Chief Bibopere Ajube, the MD, C.E.O, Bradama Skill Works Limited, said: ” I realised these brothers of mine need to have livelihoods so I built this hostel and the acquisition center to make them have what to do with the rest of their lives.

“You can’t take a man to the sea and leave him to drown there, if he makes it out alive, trouble looms. We must engage our people after training them, that is the way they can fend for themselves and become patriotic.”

Samsung Heavy Industries has successfully completed diverse projects With the aim of securing global leadership in various sectors including shipbuilding, offshore, energy & infra solution, power and control systems, wind energy.

Most notably, it has achieved unbeatable leadership in the high-tech, high-value shipbuilding sector by maintaining the world’s No. 1 share in the drill ship, ultra-large container ship, LNG carrier and floating production, storage and offloading facility (FPSO) markets. The company has developed and built the first Arctic Shuttle-Tanker and LNG-FPSOs in the world.

SHI through its Nigerian subsidiary recently acquired a $3bn order from a Nigerian firm to build a FPSO facility in the country.

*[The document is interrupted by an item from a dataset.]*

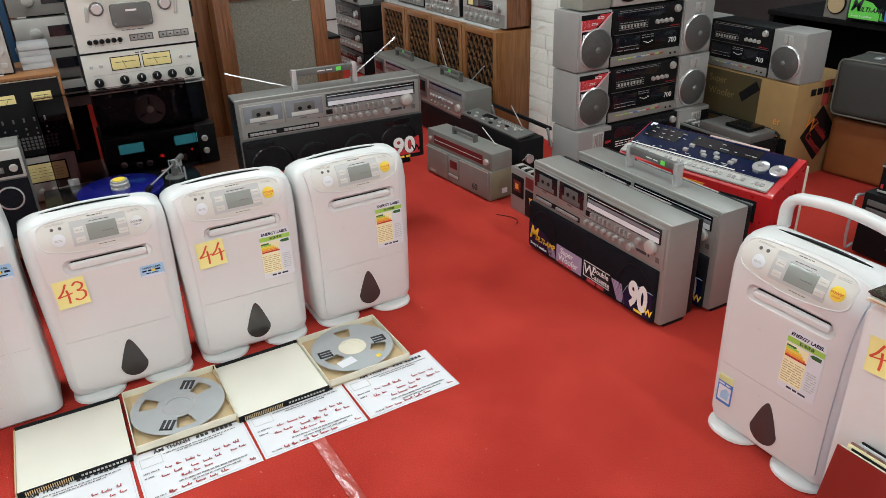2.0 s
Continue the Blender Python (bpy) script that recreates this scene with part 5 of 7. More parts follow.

SHI was awarded the Igini Gas plant project and it will need to train and employ over 1000 technical staff members. SHI said its principal objective was to support the Federal Government with the amnesty program designed to empower and re-integrate the ex-militants into the public by engaging both current trainees and graduated ones when the construction works commence.

The team will observe another round of inspection next month before the construction kicks off and an estimated 1000 ex-militants would be recruited as part of the workforce to deliver the contract.